The poor announcer, having announced to an eagerly-waiting world about this new unbreakable miracle, had to stand there and watch (it was live TV) as the thing splattered into smithereens.

Rosaria Williams said...

Who hasn't owned Melmac? Northridge earthquake? Wow! We too lost a whole lot in that one. We had to rebuild our house in Woodland Hills. That's another story, for another day!

Syd said...

I didn't eat from any plastic until graduate school. At home, the table was set for every meal. We have the many sets of china left me by my mother. The Christmas buffet was set with some Bavarian china that is edged in gold leaf.
But next year, I think that we may go tacky--have an oyster roast, BBQ, and chili and serve things on holiday melamine.

Woman in a Window said...

Oh wow, was that last line sobering! And did you know, did you see the switch of letters, dishes washed...wishes dashed. It spun my eyes for a moment 'til I got my bearings and read the impact of it. How these things, these old things, hold our stories. I love them...the things and the stories.
xo
erin

Tall Kay said...

It is amusing, the smells and sights we carry with us for many years. My oldest daughter has those exact bowls...and my memory was baking cookies at her house.

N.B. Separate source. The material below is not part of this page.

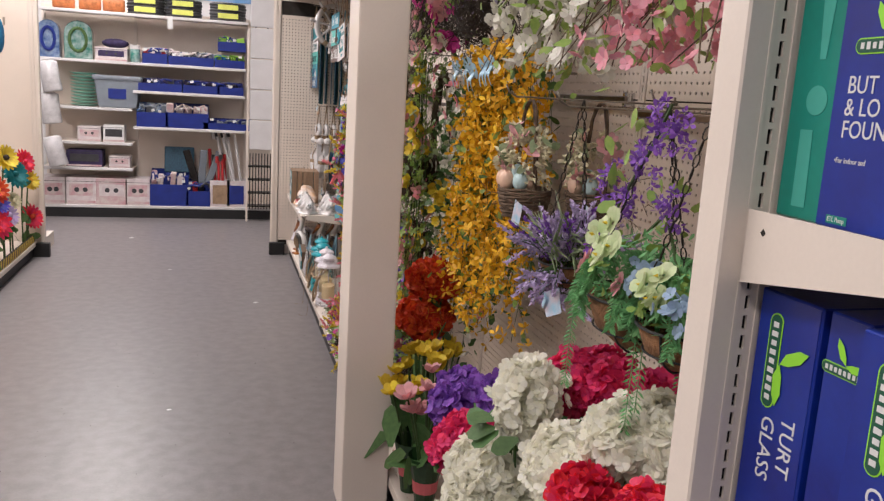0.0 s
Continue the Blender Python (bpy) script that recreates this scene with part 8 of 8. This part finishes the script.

You know, I really cannot remember what kind of plates we used as a child. Old age...or just too busy being naughty at a very young age!

I wish writing a poem would help me make peace of the things I DO remember! How did the cookies turn out?

Scott M. Frey said...

It just occured to me that you had asked me to eloborate on why I loved this post. (I had deleted that email, but recall the question now, lol)

I love this poem because youtranspoted me back to a place when I was small, remembering things about the everday routinte of my life as a kid. Helping mom doing dishes, remembering her mom dancing the charleston in the kitchen to entertain me as a kid, "the smell of soapbubbles" "the clank of dishes against the painted cast irn of the sink."

This is such a descriptive work, it really brought me back... very kool :-) Plus,I felt as if I were there with you back then.

Hope said...

This really spoke to me. I think I may write about it.